- DATA EXTRACT
+ + + + +

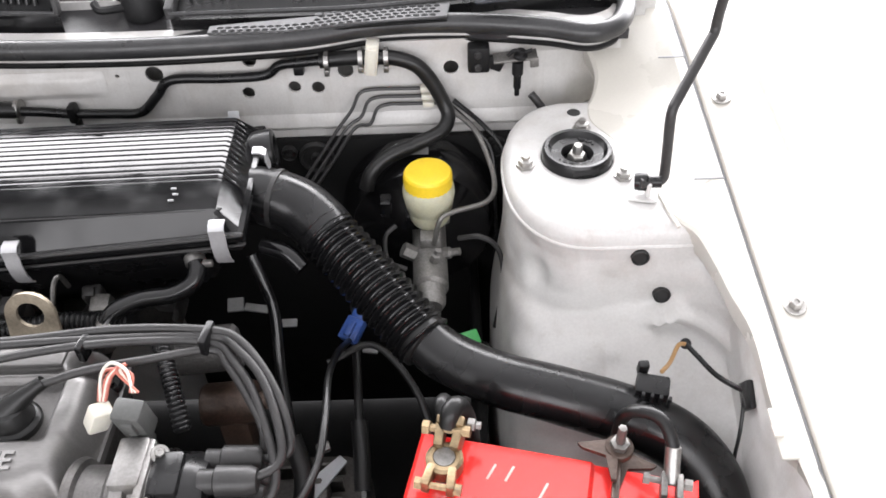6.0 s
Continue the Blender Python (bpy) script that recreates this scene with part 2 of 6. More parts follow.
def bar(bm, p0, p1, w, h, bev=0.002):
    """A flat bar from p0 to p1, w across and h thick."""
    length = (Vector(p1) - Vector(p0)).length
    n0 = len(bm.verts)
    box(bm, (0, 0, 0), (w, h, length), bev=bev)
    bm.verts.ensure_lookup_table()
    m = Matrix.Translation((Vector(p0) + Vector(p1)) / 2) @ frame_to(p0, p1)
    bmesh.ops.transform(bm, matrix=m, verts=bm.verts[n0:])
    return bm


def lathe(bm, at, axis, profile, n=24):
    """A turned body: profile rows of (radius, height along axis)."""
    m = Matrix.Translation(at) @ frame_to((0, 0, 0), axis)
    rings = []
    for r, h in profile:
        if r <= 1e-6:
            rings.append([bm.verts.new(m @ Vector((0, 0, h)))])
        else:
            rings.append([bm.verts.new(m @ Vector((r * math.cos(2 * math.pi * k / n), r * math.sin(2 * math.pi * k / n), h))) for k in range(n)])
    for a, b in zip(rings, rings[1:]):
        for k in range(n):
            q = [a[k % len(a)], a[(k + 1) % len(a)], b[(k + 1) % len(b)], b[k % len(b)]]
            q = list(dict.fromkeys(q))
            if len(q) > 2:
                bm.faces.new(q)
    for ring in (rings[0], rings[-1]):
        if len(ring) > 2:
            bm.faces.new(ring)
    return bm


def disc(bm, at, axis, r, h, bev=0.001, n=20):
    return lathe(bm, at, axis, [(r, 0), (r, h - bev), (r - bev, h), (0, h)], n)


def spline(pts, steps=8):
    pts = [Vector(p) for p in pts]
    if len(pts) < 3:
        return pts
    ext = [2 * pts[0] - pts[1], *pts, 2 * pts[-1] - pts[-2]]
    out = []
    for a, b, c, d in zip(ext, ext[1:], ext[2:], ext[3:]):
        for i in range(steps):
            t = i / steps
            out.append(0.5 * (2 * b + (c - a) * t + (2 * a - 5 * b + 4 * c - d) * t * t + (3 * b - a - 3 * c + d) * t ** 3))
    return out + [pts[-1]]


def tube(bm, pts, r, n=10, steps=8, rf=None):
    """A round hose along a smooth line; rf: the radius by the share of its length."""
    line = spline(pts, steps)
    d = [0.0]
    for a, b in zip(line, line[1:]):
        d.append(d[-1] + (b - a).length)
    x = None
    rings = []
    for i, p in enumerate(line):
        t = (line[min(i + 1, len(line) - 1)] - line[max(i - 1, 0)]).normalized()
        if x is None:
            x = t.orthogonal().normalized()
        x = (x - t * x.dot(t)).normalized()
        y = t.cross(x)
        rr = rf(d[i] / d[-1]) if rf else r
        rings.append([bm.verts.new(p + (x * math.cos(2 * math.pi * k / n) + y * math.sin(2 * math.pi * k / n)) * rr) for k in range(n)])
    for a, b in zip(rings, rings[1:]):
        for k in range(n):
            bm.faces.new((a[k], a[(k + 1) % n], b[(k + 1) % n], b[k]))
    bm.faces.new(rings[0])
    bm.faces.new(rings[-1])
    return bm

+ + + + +

- PROBLEM DESCRIPTION
The listing above must be printed again exactly, minus its pictures.

- EXERCISE RESULT
6.0 s
Continue the Blender Python (bpy) script that recreates this scene with part 2 of 6. More parts follow.
def bar(bm, p0, p1, w, h, bev=0.002):
    """A flat bar from p0 to p1, w across and h thick."""
    length = (Vector(p1) - Vector(p0)).length
    n0 = len(bm.verts)
    box(bm, (0, 0, 0), (w, h, length), bev=bev)
    bm.verts.ensure_lookup_table()
    m = Matrix.Translation((Vector(p0) + Vector(p1)) / 2) @ frame_to(p0, p1)
    bmesh.ops.transform(bm, matrix=m, verts=bm.verts[n0:])
    return bm


def lathe(bm, at, axis, profile, n=24):
    """A turned body: profile rows of (radius, height along axis)."""
    m = Matrix.Translation(at) @ frame_to((0, 0, 0), axis)
    rings = []
    for r, h in profile:
        if r <= 1e-6:
            rings.append([bm.verts.new(m @ Vector((0, 0, h)))])
        else:
            rings.append([bm.verts.new(m @ Vector((r * math.cos(2 * math.pi * k / n), r * math.sin(2 * math.pi * k / n), h))) for k in range(n)])
    for a, b in zip(rings, rings[1:]):
        for k in range(n):
            q = [a[k % len(a)], a[(k + 1) % len(a)], b[(k + 1) % len(b)], b[k % len(b)]]
            q = list(dict.fromkeys(q))
            if len(q) > 2:
                bm.faces.new(q)
    for ring in (rings[0], rings[-1]):
        if len(ring) > 2:
            bm.faces.new(ring)
    return bm


def disc(bm, at, axis, r, h, bev=0.001, n=20):
    return lathe(bm, at, axis, [(r, 0), (r, h - bev), (r - bev, h), (0, h)], n)


def spline(pts, steps=8):
    pts = [Vector(p) for p in pts]
    if len(pts) < 3:
        return pts
    ext = [2 * pts[0] - pts[1], *pts, 2 * pts[-1] - pts[-2]]
    out = []
    for a, b, c, d in zip(ext, ext[1:], ext[2:], ext[3:]):
        for i in range(steps):
            t = i / steps
            out.append(0.5 * (2 * b + (c - a) * t + (2 * a - 5 * b + 4 * c - d) * t * t + (3 * b - a - 3 * c + d) * t ** 3))
    return out + [pts[-1]]


def tube(bm, pts, r, n=10, steps=8, rf=None):
    """A round hose along a smooth line; rf: the radius by the share of its length."""
    line = spline(pts, steps)
    d = [0.0]
    for a, b in zip(line, line[1:]):
        d.append(d[-1] + (b - a).length)
    x = None
    rings = []
    for i, p in enumerate(line):
        t = (line[min(i + 1, len(line) - 1)] - line[max(i - 1, 0)]).normalized()
        if x is None:
            x = t.orthogonal().normalized()
        x = (x - t * x.dot(t)).normalized()
        y = t.cross(x)
        rr = rf(d[i] / d[-1]) if rf else r
        rings.append([bm.verts.new(p + (x * math.cos(2 * math.pi * k / n) + y * math.sin(2 * math.pi * k / n)) * rr) for k in range(n)])
    for a, b in zip(rings, rings[1:]):
        for k in range(n):
            bm.faces.new((a[k], a[(k + 1) % n], b[(k + 1) % n], b[k]))
    bm.faces.new(rings[0])
    bm.faces.new(rings[-1])
    return bm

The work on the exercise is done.